For each layer of the BNN, BNNP uses an inference network to map data points to pseudo-likelihood parameters (pseudo-observations and noise levels), then computes a closed-form layer-conditional posterior via Bayesian linear regression combined with a Gaussian prior. Samples are drawn from the first layer, propagated to the next, and the process proceeds layer by layer. Prior parameters and inference network parameters are jointly optimised across multi-task datasets.

Key Designs

  1. Amortised Linear Layer (Core Component):

    • Function: Performs amortised inference for an arbitrary linear layer within the network.
    • Mechanism: An inference network \(g_{\theta_l}\) maps each data point \((x_n, y_n)\) to pseudo-observations \(y_n^l\) and noise levels \(\sigma_{n,d}^l\). Combined with a Gaussian prior \(p_{\psi_l}(W^l)\), a closed-form Bayesian linear regression yields the conditional posterior \(q(W^l | W^{1:l-1}, \mathcal{D})\).
    • Design Motivation: The closed-form posterior corresponds to exact inference within each layer, approximating the full BNN posterior. The inference network amortises the inference process—a single forward pass suffices.
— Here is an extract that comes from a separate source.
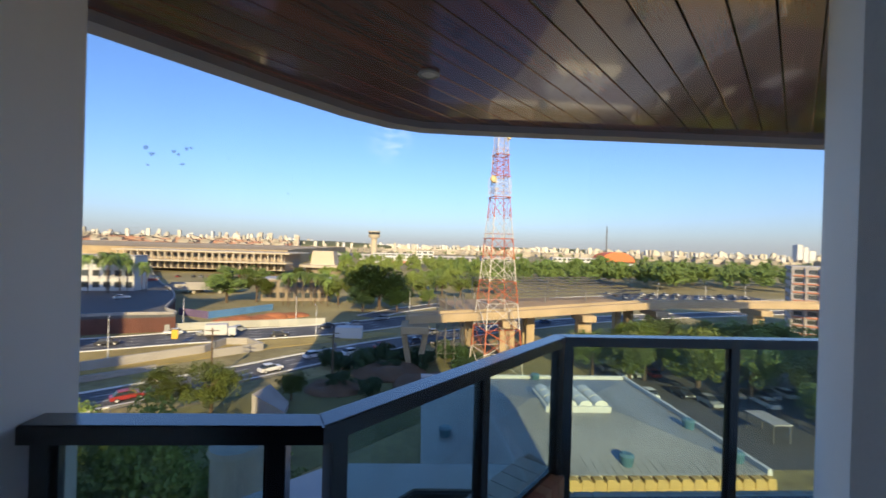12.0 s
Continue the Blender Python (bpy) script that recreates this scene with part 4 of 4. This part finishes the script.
for ra0, rb0 in zip(rows, rows[1:]):
    bm.faces.new((ra0[0], ra0[1], rb0[1], rb0[0])); bm.faces.new((ra0[1], ra0[2], rb0[2], rb0[1]))
structure(part("far_slope", bm, mat("suburb_ground", (0.17, 0.15, 0.08), 0.95, var=0.3, scale=0.02, fine=0.2)), "rising ground under the distant suburb", "hill")
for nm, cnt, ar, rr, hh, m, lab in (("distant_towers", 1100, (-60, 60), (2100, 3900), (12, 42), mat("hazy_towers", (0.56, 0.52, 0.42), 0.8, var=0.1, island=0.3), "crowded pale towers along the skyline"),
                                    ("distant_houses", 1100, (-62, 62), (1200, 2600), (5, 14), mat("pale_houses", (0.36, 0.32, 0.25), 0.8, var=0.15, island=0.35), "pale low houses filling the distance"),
                                    ("distant_roofs", 1500, (-62, -18), (1100, 2300), (4, 7), M_TILE, "red tiled roofs of a distant suburb")):
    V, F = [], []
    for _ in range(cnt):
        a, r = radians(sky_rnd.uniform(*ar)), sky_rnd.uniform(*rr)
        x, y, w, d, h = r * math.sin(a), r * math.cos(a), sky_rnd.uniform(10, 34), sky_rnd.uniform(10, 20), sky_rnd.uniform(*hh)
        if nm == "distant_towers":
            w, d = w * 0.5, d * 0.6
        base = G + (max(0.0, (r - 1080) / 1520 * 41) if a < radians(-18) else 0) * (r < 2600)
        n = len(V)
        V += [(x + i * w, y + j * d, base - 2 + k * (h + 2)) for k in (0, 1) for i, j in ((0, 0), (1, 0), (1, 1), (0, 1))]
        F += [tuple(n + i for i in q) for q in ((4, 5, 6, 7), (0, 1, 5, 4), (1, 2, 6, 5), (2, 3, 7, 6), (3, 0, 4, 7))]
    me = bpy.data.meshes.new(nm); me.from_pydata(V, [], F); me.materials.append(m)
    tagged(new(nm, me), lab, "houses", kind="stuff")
bm = bmesh.new()
for x, y, rx, ry, h in ((-1500, 1900, 700, 200, 42), (-2300, 2300, 600, 250, 60), (-600, 2400, 500, 200, 40), (900, 3000, 900, 200, 36)):
    r = bmesh.ops.create_uvsphere(bm, u_segments=32, v_segments=10, radius=1)
    for v in r["verts"]:
        v.co = Vector((x + v.co.x * rx, y + v.co.y * ry, G + v.co.z * h + 6 * noise.noise(v.co * 4)))
structure(part("far_hill", bm, mat("wooded_hill", (0.11, 0.12, 0.06), 0.95, var=0.4, scale=0.02, fine=0.15), smooth=True), "low wooded hills on the horizon", "hill")

# ---- big low roof next door ----
M_ROOF = mat("grey_roof_sheet", (0.30, 0.30, 0.29), 0.55, var=0.24, scale=0.35, fine=5, bump=0.05, stretch=(1, 0.3, 1))
hall = thing("low_hall", "low hall with a pale grey hipped sheet-metal roof", "building", (0, 0, 0))
RX0, RX1, RY0, RY1, RZ = 1.5, 23.2, 23.9, 42.0, -12.2
bm = bmesh.new(); bm_box(bm, (RX0 + 0.2, RY0 + 0.2, G - 0.5), (RX1 - 0.2, RY1 - 0.2, RZ - 0.05))
part("wall", bm, WALLS["cream"], hall)
bm = bmesh.new()
cs = [bm.verts.new(p) for p in ((RX0, RY0, RZ), (RX1, RY0, RZ), (RX1, RY1, RZ), (RX0, RY1, RZ))]
ap = [bm.verts.new((10.5, 32.5, RZ + 1.5)), bm.verts.new((15.0, 32.5, RZ + 1.5))]
for f in ((cs[0], cs[1], ap[1], ap[0]), (cs[1], cs[2], ap[1]), (cs[2], cs[3], ap[0], ap[1]), (cs[3], cs[0], ap[0]), (cs[3], cs[2], cs[1], cs[0])):
    bm.faces.new(f)
part("roof", bm, M_ROOF, hall)
for k in range(40):
    x = RX0 + 0.5 + k * 0.55
    yr = RY0 + 9.9 if 10.5 <= x <= 15 else RY0 + 9.9 * min((x - RX0) / 9.0, (RX1 - x) / 8.2, 1)
    t = max(yr - RY0, 0.3) / 9.9
    bm = bmesh.new()
    bm_bar(bm, (x, RY0 + 0.1, RZ + 0.03), (x, RY0 + 9.9 * t, RZ + 1.5 * t + 0.03), 0.05, 0.06)
    part("seam_rib", bm, M_ROOF, hall)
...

  2. PP-AVI Training Objective:

    • Function: Jointly optimises prior parameters \(\Psi\) and inference network parameters \(\Theta\).
    • Formula: \(\mathcal{L}_{PP-AVI} = \log q(Y_t | \mathcal{D}_c, X_t) + \mathcal{L}_{ELBO}(\mathcal{D}_c)\)
    • The first term (posterior predictive density) drives predictive quality and prior learning; the second term (ELBO) drives approximate inference quality.
    • Proposition 1 proves that all three desiderata are simultaneously satisfied in the infinite-dataset limit.
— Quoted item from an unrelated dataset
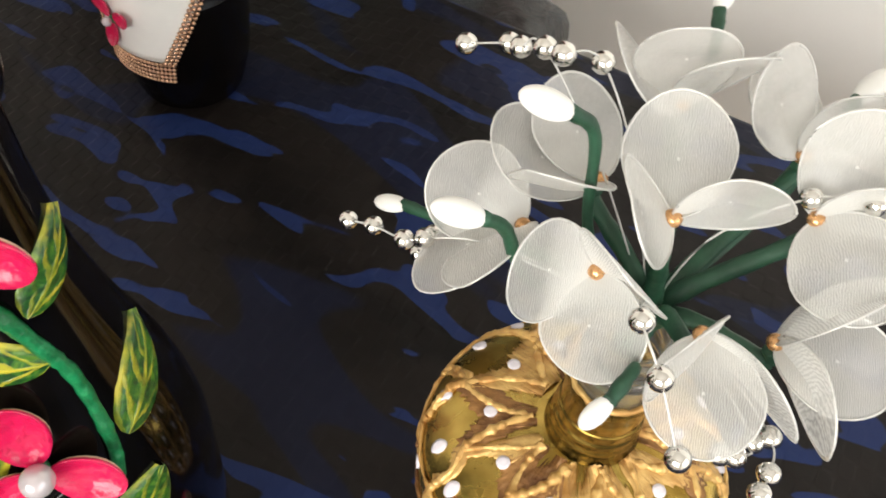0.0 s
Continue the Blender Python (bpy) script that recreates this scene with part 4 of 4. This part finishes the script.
# ---- gold flask ----
G = Bottle(-0.001, 0.2175, (0, 0), smooth_profile([(0, 0.031), (0.003, 0.035), (0.012, 0.042), (0.036, 0.052), (0.057, 0.0562), (0.075, 0.0592), (0.09, 0.0603), (0.102, 0.058), (0.1105, 0.052), (0.1165, 0.042), (0.1198, 0.03), (0.1215, 0.0185)], 4))
gold_flask = G.empty("gold_flask", "round gold painted glass flask with relief net and white dots", "flask")
child("body", lathe(G.profile, 96, (0, 0), 0.0006), GOLD_LEAF, gold_flask)
NECK = smooth_profile([(0.1180, 0.0200), (0.1210, 0.0188), (0.1232, 0.0180), (0.1252, 0.0172), (0.1275, 0.0176), (0.1300, 0.0168), (0.1325, 0.0172), (0.1350, 0.0163), (0.1385, 0.0165), (0.1400, 0.0158), (0.1440, 0.0160), (0.1500, 0.0158), (0.1515, 0.0162), (0.157, 0.0157)], 4)
child("neck", lathe([(h, r * 0.96) for h, r in NECK], 64, (0.020, 0)), GOLD_NECK, gold_flask, "ringed neck in worn gold paint")
child("neck_rim", tube([Vector((0.0031 + 0.0149 * math.cos(math.tau * k / 40), 0.0149 * math.sin(math.tau * k / 40), 0.1570 + 0.0006 * math.sin(k * 2.1))) for k in range(40)], 0.0012, 7, 0.4, True), GOLD_RIDGE, gold_flask)
MOUTH = smooth_profile([(0.156, 0.0142), (0.166, 0.0140), (0.168, 0.0150), (0.171, 0.0150), (0.173, 0.0138), (0.179, 0.0134), (0.181, 0.0142), (0.183, 0.0136)], 4)
bm = lathe(MOUTH + [(h, r - 0.0032) for h, r in reversed(MOUTH)], 56, (0.020, 0))
child("mouth", bm, CLEAR, gold_flask, "bare frosted glass mouth")
rng = random.Random(21)
# forked ridges over the shoulder, laid out by the distance from the neck
RIBS = 15


def shoulder(r):
    """The height at which the shoulder has that radius."""
    upper = [(h, q) for h, q in G.profile if h > 0.092]
    return float(np.interp(-r, [-q for h, q in upper], [h for h, q in upper]))


def near(a, b):
    return b + (a - b + 180) % 360 - 180


inner = [(0.0195, 36 * k + rng.uniform(-6, 6)) for k in range(10)]
outer = [(0.0440 + rng.uniform(-0.004, 0.003), 36 * k + 18 + rng.uniform(-6, 6)) for k in range(10)]
knees = [(0.0575, 24 * k + 12 + rng.uniform(-2.5, 2.5)) for k in range(RIBS)]
runs = [(inner[(k + d) % 10], outer[k]) for k in range(10) for d in (0, 1)]
for knee in knees:
    runs.append((min(outer, key=lambda q: abs(near(q[1], knee[1]) - knee[1])), knee))
for (r0, a0), (r1, a1) in runs:
    a0 = near(a0, a1)
    bend = rng.uniform(-4, 4)
    line = [(shoulder(r0 + (r1 - r0) * f), a0 + (a1 - a0) * f + bend * math.sin(math.pi * f)) for f in (0, 0.25, 0.5, 0.75, 1)]
    child("relief_ridge", G.stem(line, rng.uniform(0.0012, 0.0020), 0.0003, 0.8), GOLD_RIDGE, gold_flask)
    child("relief_smear", G.strip([(h, a + rng.uniform(-2, 2)) for h, a in line], rng.uniform(0.0035, 0.0065), 0.0006, 0.6), BROWN_RIDGE if rng.random() < 0.25 else GOLD_RIDGE, gold_flask)
# upright ribs down the belly
for k in range(RIBS):
    r, a = knees[k]
    line = [(shoulder(r), a)] + [(z, 24 * k + 12 + rng.uniform(-2.5, 2.5)) for z in (0.078, 0.055, 0.032, 0.010, 0.002)]
    child("relief_ridge", G.stem(line, rng.uniform(0.0013, 0.0018), 0.0004, 0.5), GOLD_RIDGE, gold_flask, "upright gold rib")
# cords that sag from rib to rib
for level, slope in ((0.0985, 0.0), (0.078, 0.006), (0.057, -0.006), (0.036, 0.006), (0.016, -0.004)):
    for k in range(RIBS):
        h = level + rng.uniform(-0.002, 0.002)
        lean = slope * (1 if k % 2 else 0.4)
        a0 = 24 * k + 12
        child("relief_cord", G.stem([(h - lean, a0 - 1), (h - 0.0015, a0 + 12), (h + lean, a0 + 25)], rng.uniform(0.0008, 0.0013), 0.0008, 0.6), BROWN_RIDGE if level < 0.09 else GOLD_RIDGE, gold_flask, "thin brown cord between the ribs")
# one white dot to each field
dots = [(z + rng.uniform(-0.002, 0.002), 24 * k + rng.uniform(-3, 3)) for z in (0.088, 0.067, 0.046, 0.026) for k in range(RIBS)]
dots += [(shoulder(0.0535), 24 * k + rng.uniform(-4, 4)) for k in range(RIBS)]
dots += [(shoulder(0.0350), 36 * k + rng.uniform(-4, 4)) for k in range(10)]
for h, a in dots:
    r = G.radius(h)
    ring = [math.tau * k / 10 for k in range(10)]
    round_dot = [(shoulder(r - 0.0025 * math.cos(t)) if h > 0.1 else h + 0.0030 * math.cos(t), a + math.degrees(0.0025 * math.sin(t) / r)) for t in ring]
    child("painted_dot", G.patch(round_dot, 0.0010, 2), DOT, gold_flask)

# ---- bouquet of sheer white flowers ----
bouquet = thing("artificial_bouquet", "white sheer nylon flowers with silver beads in the gold flask", "flowers")


def net_petal(tip, lateral, width):
    """A wire loop with stocking stretched over it, from the origin to tip."""
    d = Vector(tip)
    ln = d.length
    d.normalize()
    s = Vector(lateral)
    s = (s - d * s.dot(d)).normalized()
    n = d.cross(s)
    ring, seg = [], 36
    for k in range(seg):
        a = math.tau * k / seg
        y = ln * (0.5 - 0.5 * math.cos(a))
        x = width / 2 * math.sin(a) * (0.8 + 0.2 * min(1, y / ln * 1.8))
        bend = 0.16 * ln * (y / ln) ** 2 - 0.10 * abs(x)
        ring.append(d * y + s * x - n * bend)
    fabric = bmesh.new()
    mid = sum(ring, Vector()) / seg + n * (0.06 * ln)
    rows = []
    for f in (1.0, 0.75, 0.5, 0.25, 0.03):
        rows.append([fabric.verts.new(mid + (p - mid) * f + n * (0.02 * ln * (1 - f * f))) for p in ring])
    grid_faces(fabric, rows, True, lambda i, j: (0.5 - 0.5 * math.cos(math.tau * (j % seg) / seg) * (1 - i * 0.24), i / 4))
    fabric.faces.new(rows[-1])
    return fabric, tube(ring, 0.00036, 6, 0, True)


HUB = Vector((0.002, 0.214, 0.198))
FLOWERS = (
    ((-0.006, 0.212, 0.242), [((0.000, 0.031, 0.014), (0.028, -0.005, 0.010)), ((-0.017, -0.010, 0.013), (-0.018, 0.018, 0.017)), ((0.027, 0.003, 0.011), (0.016, 0.010, -0.024))]),
    ((-0.022, 0.204, 0.226), [((-0.025, -0.008, 0.003), (0.004, 0.014, 0.028)), ((0.001, -0.025, -0.016), (0.0275, -0.009, 0.018)), ((0.008, -0.016, 0.020), (0.021, -0.004, -0.025))]),
    ((0.007, 0.192, 0.221), [((0.002, -0.030, -0.010), (0.028, 0.002, 0.012)), ((0.025, -0.023, 0.001), (0.009, 0.008, -0.027)), ((-0.012, -0.025, 0.014), (-0.010, -0.007, -0.027))]),
    ((-0.022, 0.238, 0.226), [((-0.034, 0.006, 0.008), (0.004, 0.030, 0.006)), ((-0.015, 0.027, 0.012), (0.027, 0.013, -0.003)), ((-0.022, -0.022, 0.014), (-0.020, 0.014, -0.015))]),
    ((-0.0387, 0.2274, 0.214), [((-0.0285, 0.0093, 0.0114), (0.0142, 0.0190, 0.0200)), ((-0.030, -0.020, -0.004), (0.004, -0.028, 0.009)), ((-0.018, -0.028, 0.011), (0.020, -0.006, 0.020))]),
    ((0.000, 0.264, 0.236), [((-0.006, -0.002, 0.033), (0.030, 0.0, 0.005)), ((-0.028, -0.001, 0.020), (-0.002, 0.028, -0.002)), ((0.014, -0.005, 0.030), (0.023, 0.016, -0.009))]),
    ((0.037, 0.254, 0.232), [((-0.018, 0.013, 0.026), (0.020, 0.022, 0.003)), ((0.021, 0.0, 0.027), (0.023, 0.005, -0.018)), ((-0.008, 0.032, 0.008), (0.027, 0.009, -0.009))]),
    ((0.036, 0.226, 0.235), [((0.013, 0.014, 0.028), (0.029, -0.009, -0.008)), ((0.010, -0.032, 0.004), (0.024, 0.009, 0.018)), ((0.028, -0.006, 0.016), (0.013, 0.007, -0.026))]),
    ((0.030, 0.199, 0.213), [((0.029, -0.012, 0.006), (0.012, 0.024, 0.012)), ((0.014, -0.031, 0.003), (0.006, 0.0, -0.028)), ((0.020, 0.008, 0.026), (0.018, 0.015, 0.015))]),
)
SPREAD = Vector((0.003, -0.0005, 0.0015))
for k, (centre, petals) in enumerate(FLOWERS):
    c = Vector(centre) + (SPREAD if k != 4 else Vector())
    f = child("flower", ball(0.0027, (1, 1, 0.9), 14, 9), COPPER_BEAD, bouquet, "sheer white wire petals round a copper bead", Matrix.Translation(c))
    for tip, lateral in petals:
        fabric, wire = net_petal(tip, lateral, min(max(Vector(lateral).length, 0.025), 0.032))
        p = child("net_petal", fabric, NET, f)
        child("petal_wire", wire, WIRE, p)
    out = (c - HUB).normalized()
    line = [HUB + Vector((0, 0, -0.005)), HUB + out * 0.012 + Z * 0.002, c - Z * 0.009, c - Z * 0.0035]
    child("flower_stem", tube(through_points(line, 6), 0.0034, 8, 0.25, taper=lambda q: 1 - 0.35 * q), TAPE, bouquet, "stem wrapped in dark green tape")
child("main_stem", tube(through_points([Vector((0.0, 0.2165, 0.150)), Vector((0.001, 0.216, 0.175)), HUB + Z * 0.006], 6), 0.0052, 10, 0.2), TAPE, bouquet, "bundle wrapped in dark green tape")
for tip, joint, end in (
    ((-0.0475, 0.2150, 0.2745), (-0.0335, 0.2185, 0.2675), (-0.0265, 0.2205, 0.2590)), ((-0.087, 0.2495, 0.1905), (-0.0755, 0.246, 0.194), (-0.060, 0.236, 0.200)),
    ((-0.0645, 0.1965, 0.2515), (-0.0505, 0.2000, 0.2455), (-0.0450, 0.2035, 0.2385)), ((-0.020, 0.163, 0.215), (-0.013, 0.170, 0.220), (-0.008, 0.178, 0.222)),
    ((0.014, 0.302, 0.260), (0.012, 0.292, 0.252), (0.012, 0.282, 0.244)), ((0.062, 0.275, 0.252), (0.052, 0.266, 0.246), (0.048, 0.260, 0.241)),
):
    t, j, e = Vector(tip), Vector(joint), Vector(end)
    m = (t - j).to_track_quat("Z", "Y").to_matrix().to_4x4()
    m.translation = (t + j) / 2
    ln = (t - j).length
    child("bud", ball(ln / 2, (0.52, 0.46, 1.0), 18, 12), BUD_WHITE, bouquet, "white satin bud", m)
    child("bud_stem", tube(through_points([j + (t - j) * 0.08, j, e, e + (HUB - e) * 0.16 - Z * max(0, e.z - 0.21) * 0.45, e + (HUB - e) * 0.5 - Z * max(0, e.z - 0.21) * 0.38, HUB], 6), 0.0024, 8, 0.2, taper=lambda q: 1 - 0.55 * q), TAPE, bouquet)
for line, foot in (
    ([(-0.095, 0.235, 0.195), (-0.086, 0.230, 0.200), (-0.075, 0.219, 0.209), (-0.069, 0.220, 0.210)], (-0.045, 0.218, 0.214)),
    ([(-0.0733, 0.2517, 0.1624), (-0.072, 0.2503, 0.1732), (-0.0681, 0.2452, 0.1826)], (-0.050, 0.230, 0.200)),
    ([(-0.065, 0.256, 0.254), (-0.053, 0.259, 0.254), (-0.050, 0.250, 0.260), (-0.044, 0.242, 0.267)], (-0.020, 0.235, 0.235)),
    ([(-0.0399, 0.2324, 0.2732), (-0.0287, 0.2405, 0.2661)], (-0.010, 0.235, 0.235)),
    ([(-0.003, 0.150, 0.231), (-0.010, 0.162, 0.244), (-0.015, 0.174, 0.248)], (-0.005, 0.200, 0.222)),
    ([(0.016, 0.167, 0.205), (0.020, 0.167, 0.205), (0.025, 0.172, 0.205)], (0.015, 0.195, 0.208)),
    ([(0.025, 0.157, 0.206), (0.028, 0.163, 0.206), (0.029, 0.173, 0.207)], (0.018, 0.195, 0.208)),
    ([(0.048, 0.224, 0.246), (0.033, 0.227, 0.242)], (0.010, 0.216, 0.232)),
):
    pts = [Vector(p) + SPREAD * 0.7 for p in line]
    s = child("bead_string", tube(through_points(pts + [Vector(foot), HUB], 6), 0.00032, 5), WIRE, bouquet, "silver beads on a thin thread")
    for p in pts:
        child("silver_bead", ball(0.0032, (1, 1, 1), 16, 10), SILVER, s, "", Matrix.Translation(p))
  3. Within-Task Minibatching (Unique Capability):

    • Function: Enables minibatch inference over large datasets via sequential Bayesian updating.
    • Mechanism: The dataset is split into minibatches; the per-layer posterior is updated sequentially, with each posterior serving as the prior for the next update. Predictions are identical to full-batch processing.
    • Design Motivation: This capability is largely absent from existing neural processes, which require processing the entire context set at once.
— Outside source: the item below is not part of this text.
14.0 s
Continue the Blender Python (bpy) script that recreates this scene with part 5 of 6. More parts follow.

  4. Adjustable Prior Flexibility:

    • Function: Fixes the prior for a subset of weights while learning the prior only for the remaining weights.
    • Design Motivation: Prevents prior overfitting when the meta-dataset is small—inference network and prior parameters can be controlled independently.

Loss & Training

PP-AVI objective (posterior predictive + ELBO). LoRA-style inference networks. Meta-learning paradigm with multi-task training.

Key Experimental Results

Approximate Posterior Quality (KL Divergence ↓)

Method KL(q || p(W|D))
MFVI High (especially at low noise)
FCVI Very high
GIVI Moderate
BNNP (amortised) Lowest
BNNP (per-task) Lowest

Prior Learning Capability

Data Generating Process Prior Sample Quality
Sawtooth function Learned prior nearly indistinguishable from ground truth
Heaviside function Multimodal prior successfully recovered
MNIST pixel regression Recognisable digits; supports super-resolution
ERA5 precipitation Effective prior learned on real-world data

Key Findings

  • A good prior ≠ free lunch: Even under a learned prior, performance differences across approximate inference methods remain substantial. HMC continues to perform best under a good prior, confirming that inference quality always matters.
  • Gaussian priors are sufficient to induce highly complex functional priors (including multimodal priors for the Heaviside function)—prior design is less difficult than commonly assumed.
  • BNNP with partially trainable priors outperforms fully trainable neural processes in small meta-dataset settings, preventing prior overfitting.
  • Within-task minibatching enables BNNP to scale to large datasets—a capability not available to other neural processes.

Highlights & Insights

  • Unified view of "BNN weights as neural process latent variables": This perspective elegantly connects two distinct fields (Bayesian deep learning and probabilistic meta-learning).
  • First empirical answer to a foundational BDL question: Does a good prior eliminate the need for good inference? The answer is no—this carries important guidance for the BDL community.
  • Surprising flexibility of Gaussian priors: Simple Gaussian weight priors, once appropriately learned, can induce extraordinarily rich functional priors—challenging the assumption that complex prior structures are necessary.

Limitations & Future Work

  • Inference complexity scales unfavourably with network width—validation is currently limited to small-scale BNNs.
  • Learning the prior requires multiple related datasets; the single-dataset setting remains unresolved.
  • BNAM (the attention-based variant) breaks consistency (it is no longer a valid stochastic process)—theoretical completeness is lacking.
  • Experiments are primarily conducted on 1D/2D regression tasks; validation on higher-dimensional, more complex tasks is needed.
  • vs. Neural Process family: BNNP's latent variables are the decoder weights themselves (rather than abstract representations), enabling explicit evaluation and sampling of the prior.
  • vs. MFVI / HMC: BNNP's layer-wise amortised inference quality approaches that of HMC and substantially surpasses MFVI.
  • vs. Function-space priors (Cinquin et al.): Function-space priors typically degenerate to GPs, whereas BNNP's weight-space prior preserves the hierarchical representational capacity of BNNs.

Rating

  • Novelty: ⭐⭐⭐⭐⭐ The unified framework recasting BNNs as neural processes is highly original and conceptually profound.
  • Experimental Thoroughness: ⭐⭐⭐⭐⭐ Four research questions, synthetic and real-world data, and comparisons against multiple VI baselines.
  • Writing Quality: ⭐⭐⭐⭐⭐ Rigorous theoretical derivations and compelling narrative centred on the "no free lunch" message.
  • Value: ⭐⭐⭐⭐⭐ A foundational contribution to Bayesian deep learning—providing a new tool for studying BNN behaviour.